>>>>>

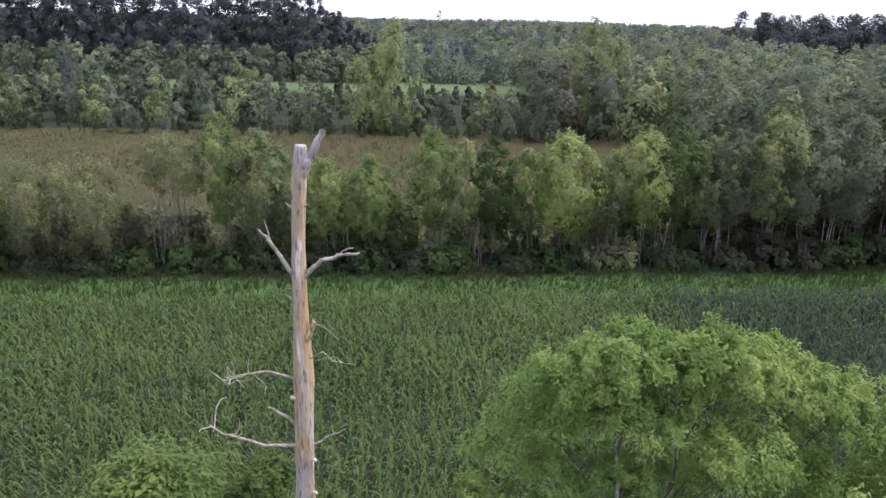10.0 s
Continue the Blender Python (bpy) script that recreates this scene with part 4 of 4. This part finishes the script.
def far_woods():
    r = np.random.default_rng(95)
    # depth of the third belt
    rows = []
    for y, h in ((203.5, 7.5), (209, 8.5), (215, 9.0), (222, 9.5), (230, 9.5), (239, 10), (249, 10), (260, 10.5), (272, 10.5)):
        for x in np.arange(-185, 40, 5.6):
            if y < 262 or x < -92 or x > -8 or r.random() < 0.35:
                low = 0.36 if -9 - 0.29 * (y - 62) < x < -9 + 0.07 * (y - 62) and y > 207 else 0.9 if y < 214 or x > 0 else 0.62
                rows.append((x + r.normal() * 1.5, y + 0.05 * x + r.normal() * 1.8, (h + r.normal() * 2.4) * low))
    shared_out(r, rows, (("third_belt_wood", "mixed green scrub wood behind the meadow", HAZED_FARWOOD, 0.42), ("dark_scrub_wood", "dark green scrub among lighter trees", DARKWOOD, 0.36),
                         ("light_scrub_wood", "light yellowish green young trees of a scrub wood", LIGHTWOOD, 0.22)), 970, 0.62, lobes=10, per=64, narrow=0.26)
    # line of rounder trees before the plantation
    rows = [(x + r.normal(), 308 + 0.06 * x + r.normal() * 1.5, 9.5 + 3.0 * r.random()) for x in np.arange(-190, -48, 3.6)]
    wood("plantation_edge", "line of rounded green trees before a plantation", rows, HAZED_FARWOOD, 976, 0.95, 9, 60, 0.36)
    # hedge behind the pale field
    rows = [(x + r.normal(), 316 + 0.08 * x + r.normal() * 2, 8 + 3 * r.random()) for x in np.arange(-66, 20, 3.2)]
    wood("field_hedge", "dark green hedge behind a pale field", rows, DARKWOOD, 975, 0.9, 7, 30, 0.4)
    # the wood to the east
    rows = []
    for y in np.arange(166, 330, 7.5):
        for x in np.arange(30 if y < 196 else 8, 22 + 0.68 * (y - 55), 6.6):
            rows.append((x + r.normal() * 1.8, y + r.normal() * 2.2 + 0.08 * x, 11.0 + 6.0 * r.random()))
    shared_out(r, rows, (("east_wood", "mixed green deciduous wood", HAZED_FARWOOD, 0.45), ("dark_east_wood", "dark green trees of a deciduous wood", DARKWOOD, 0.15),
                         ("light_east_wood", "yellowish green trees of a deciduous wood", LIGHTWOOD, 0.2), ("drab_east_wood", "grey-brown thin trees of a deciduous wood", DRABWOOD, 0.2)), 980, 0.88, lobes=10, per=54, narrow=0.30)
    # tall dark poplar plantation to the north-west
    rows = []
    for x in np.arange(-250, -42, 4.2):
        for y in (322.0, 331.0, 340.0):
            rows.append((x + r.normal() * 0.6, y + 0.05 * x + r.normal() * 0.6, 30.5 + 4 * r.random() - 0.7 * max(0.0, x + 76)))
    wood("poplar_plantation", "tall dark poplar plantation, tinted blue-grey for distance haze", rows, BLUEHAZE_POPLAR, 960, 1.05, 13, 68, 0.13, True)
    # mixed woods to the horizon
    rows, sizes = [], []
    for y in np.geomspace(335, 2700, 38):
        step = 8 + y * (0.022 if y < 800 else 0.015)
        for x in np.arange(-0.25 * y - 40, 0.8 * y, step):
            clump = soft_noise(np.array([x]), np.array([y]), 60 + y * 0.06, 14)[0]
            if r.random() < (0.3 if y < 800 else 0.55) + clump and (x > -55 or y > 420):
                rows.append((x + r.normal() * step * 0.4, y + r.normal() * y * 0.03, (7 if y < 700 else 11) + (11 if y < 700 else 8) * clump + 3 * r.random()))
                sizes.append(1.0 + y * 0.0022)
    rows, sizes = np.array(rows), np.array(sizes)
    deep = r.random(len(rows)) < 0.35
    wood("distant_woods", "green woods reaching to the horizon, tinted bluish for haze", rows[~deep], HAZED_FARWOOD, 990, sizes[~deep], 4, 26, np.clip(rows[~deep][:, 1] / 1500, 0.42, 1.1))
    wood("distant_dark_woods", "darker clumps in the woods towards the horizon", rows[deep], BLUEHAZE_POPLAR, 991, sizes[deep], 4, 26, np.clip(rows[deep][:, 1] / 1500, 0.42, 1.1))
    # dark copse on the skyline to the east
    rows = [(x + r.normal() * 2, y + r.normal() * 3, 26 + 4 * r.random()) for x in np.arange(150, 330, 5.0) for y in (500, 516)]
    wood("skyline_copse", "dark copse of tall trees on the skyline", rows, BLUEHAZE_POPLAR, 992, 1.5, 9, 110, 0.36)
    rows = [(-42, 620, 27), (-38, 622, 22), (62, 560, 26), (66, 562, 24), (58, 563, 21)]
    wood("skyline_trees", "single tall trees standing above the far woods", rows, HAZED_FARWOOD, 993, 1.2, 8, 40, 0.2)


far_woods()


# ---- small things on the ground ----
def fallen_branch(x, y, length, turn, label):
    r = np.random.default_rng(int(abs(x) * 10))
    a, b = np.array([-length / 2, 0, 0.12]), np.array([length / 2, 0, 0.45])
    v, f = tube(bent_path(r, a, b, 7, 0.06), np.linspace(0.034, 0.014, 7), 7)
    v2, f2 = tube(bent_path(r, a + (b - a) * 0.55, b + np.array([-0.1, 0.5, 0.15]), 5, 0.08), np.linspace(0.024, 0.01, 5), 6)
    v, f = joined([(v, f), (v2, f2)])
    ob = new("fallen_branch", mesh_from("fallen_branch", v, f, PALEBARK, True))
    ob.matrix_basis = pose(x, y, 0, 0, 0, turn)
    tagged(ob, label, "branch")


fallen_branch(-14.8, 64.4, 0.8, 125, "pale bleached branch lying in margin grass")
fallen_branch(-34.5, 118.6, 3.0, 5, "pale fallen branch lying before the tree belt")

<<<<<

- [DIRECTIONS]:
Please write out all of the material above without changing a word, and omit any pictures.

- [FINAL RESULT]:
10.0 s
Continue the Blender Python (bpy) script that recreates this scene with part 4 of 4. This part finishes the script.
def far_woods():
    r = np.random.default_rng(95)
    # depth of the third belt
    rows = []
    for y, h in ((203.5, 7.5), (209, 8.5), (215, 9.0), (222, 9.5), (230, 9.5), (239, 10), (249, 10), (260, 10.5), (272, 10.5)):
        for x in np.arange(-185, 40, 5.6):
            if y < 262 or x < -92 or x > -8 or r.random() < 0.35:
                low = 0.36 if -9 - 0.29 * (y - 62) < x < -9 + 0.07 * (y - 62) and y > 207 else 0.9 if y < 214 or x > 0 else 0.62
                rows.append((x + r.normal() * 1.5, y + 0.05 * x + r.normal() * 1.8, (h + r.normal() * 2.4) * low))
    shared_out(r, rows, (("third_belt_wood", "mixed green scrub wood behind the meadow", HAZED_FARWOOD, 0.42), ("dark_scrub_wood", "dark green scrub among lighter trees", DARKWOOD, 0.36),
                         ("light_scrub_wood", "light yellowish green young trees of a scrub wood", LIGHTWOOD, 0.22)), 970, 0.62, lobes=10, per=64, narrow=0.26)
    # line of rounder trees before the plantation
    rows = [(x + r.normal(), 308 + 0.06 * x + r.normal() * 1.5, 9.5 + 3.0 * r.random()) for x in np.arange(-190, -48, 3.6)]
    wood("plantation_edge", "line of rounded green trees before a plantation", rows, HAZED_FARWOOD, 976, 0.95, 9, 60, 0.36)
    # hedge behind the pale field
    rows = [(x + r.normal(), 316 + 0.08 * x + r.normal() * 2, 8 + 3 * r.random()) for x in np.arange(-66, 20, 3.2)]
    wood("field_hedge", "dark green hedge behind a pale field", rows, DARKWOOD, 975, 0.9, 7, 30, 0.4)
    # the wood to the east
    rows = []
    for y in np.arange(166, 330, 7.5):
        for x in np.arange(30 if y < 196 else 8, 22 + 0.68 * (y - 55), 6.6):
            rows.append((x + r.normal() * 1.8, y + r.normal() * 2.2 + 0.08 * x, 11.0 + 6.0 * r.random()))
    shared_out(r, rows, (("east_wood", "mixed green deciduous wood", HAZED_FARWOOD, 0.45), ("dark_east_wood", "dark green trees of a deciduous wood", DARKWOOD, 0.15),
                         ("light_east_wood", "yellowish green trees of a deciduous wood", LIGHTWOOD, 0.2), ("drab_east_wood", "grey-brown thin trees of a deciduous wood", DRABWOOD, 0.2)), 980, 0.88, lobes=10, per=54, narrow=0.30)
    # tall dark poplar plantation to the north-west
    rows = []
    for x in np.arange(-250, -42, 4.2):
        for y in (322.0, 331.0, 340.0):
            rows.append((x + r.normal() * 0.6, y + 0.05 * x + r.normal() * 0.6, 30.5 + 4 * r.random() - 0.7 * max(0.0, x + 76)))
    wood("poplar_plantation", "tall dark poplar plantation, tinted blue-grey for distance haze", rows, BLUEHAZE_POPLAR, 960, 1.05, 13, 68, 0.13, True)
    # mixed woods to the horizon
    rows, sizes = [], []
    for y in np.geomspace(335, 2700, 38):
        step = 8 + y * (0.022 if y < 800 else 0.015)
        for x in np.arange(-0.25 * y - 40, 0.8 * y, step):
            clump = soft_noise(np.array([x]), np.array([y]), 60 + y * 0.06, 14)[0]
            if r.random() < (0.3 if y < 800 else 0.55) + clump and (x > -55 or y > 420):
                rows.append((x + r.normal() * step * 0.4, y + r.normal() * y * 0.03, (7 if y < 700 else 11) + (11 if y < 700 else 8) * clump + 3 * r.random()))
                sizes.append(1.0 + y * 0.0022)
    rows, sizes = np.array(rows), np.array(sizes)
    deep = r.random(len(rows)) < 0.35
    wood("distant_woods", "green woods reaching to the horizon, tinted bluish for haze", rows[~deep], HAZED_FARWOOD, 990, sizes[~deep], 4, 26, np.clip(rows[~deep][:, 1] / 1500, 0.42, 1.1))
    wood("distant_dark_woods", "darker clumps in the woods towards the horizon", rows[deep], BLUEHAZE_POPLAR, 991, sizes[deep], 4, 26, np.clip(rows[deep][:, 1] / 1500, 0.42, 1.1))
    # dark copse on the skyline to the east
    rows = [(x + r.normal() * 2, y + r.normal() * 3, 26 + 4 * r.random()) for x in np.arange(150, 330, 5.0) for y in (500, 516)]
    wood("skyline_copse", "dark copse of tall trees on the skyline", rows, BLUEHAZE_POPLAR, 992, 1.5, 9, 110, 0.36)
    rows = [(-42, 620, 27), (-38, 622, 22), (62, 560, 26), (66, 562, 24), (58, 563, 21)]
    wood("skyline_trees", "single tall trees standing above the far woods", rows, HAZED_FARWOOD, 993, 1.2, 8, 40, 0.2)


far_woods()


# ---- small things on the ground ----
def fallen_branch(x, y, length, turn, label):
    r = np.random.default_rng(int(abs(x) * 10))
    a, b = np.array([-length / 2, 0, 0.12]), np.array([length / 2, 0, 0.45])
    v, f = tube(bent_path(r, a, b, 7, 0.06), np.linspace(0.034, 0.014, 7), 7)
    v2, f2 = tube(bent_path(r, a + (b - a) * 0.55, b + np.array([-0.1, 0.5, 0.15]), 5, 0.08), np.linspace(0.024, 0.01, 5), 6)
    v, f = joined([(v, f), (v2, f2)])
    ob = new("fallen_branch", mesh_from("fallen_branch", v, f, PALEBARK, True))
    ob.matrix_basis = pose(x, y, 0, 0, 0, turn)
    tagged(ob, label, "branch")


fallen_branch(-14.8, 64.4, 0.8, 125, "pale bleached branch lying in margin grass")
fallen_branch(-34.5, 118.6, 3.0, 5, "pale fallen branch lying before the tree belt")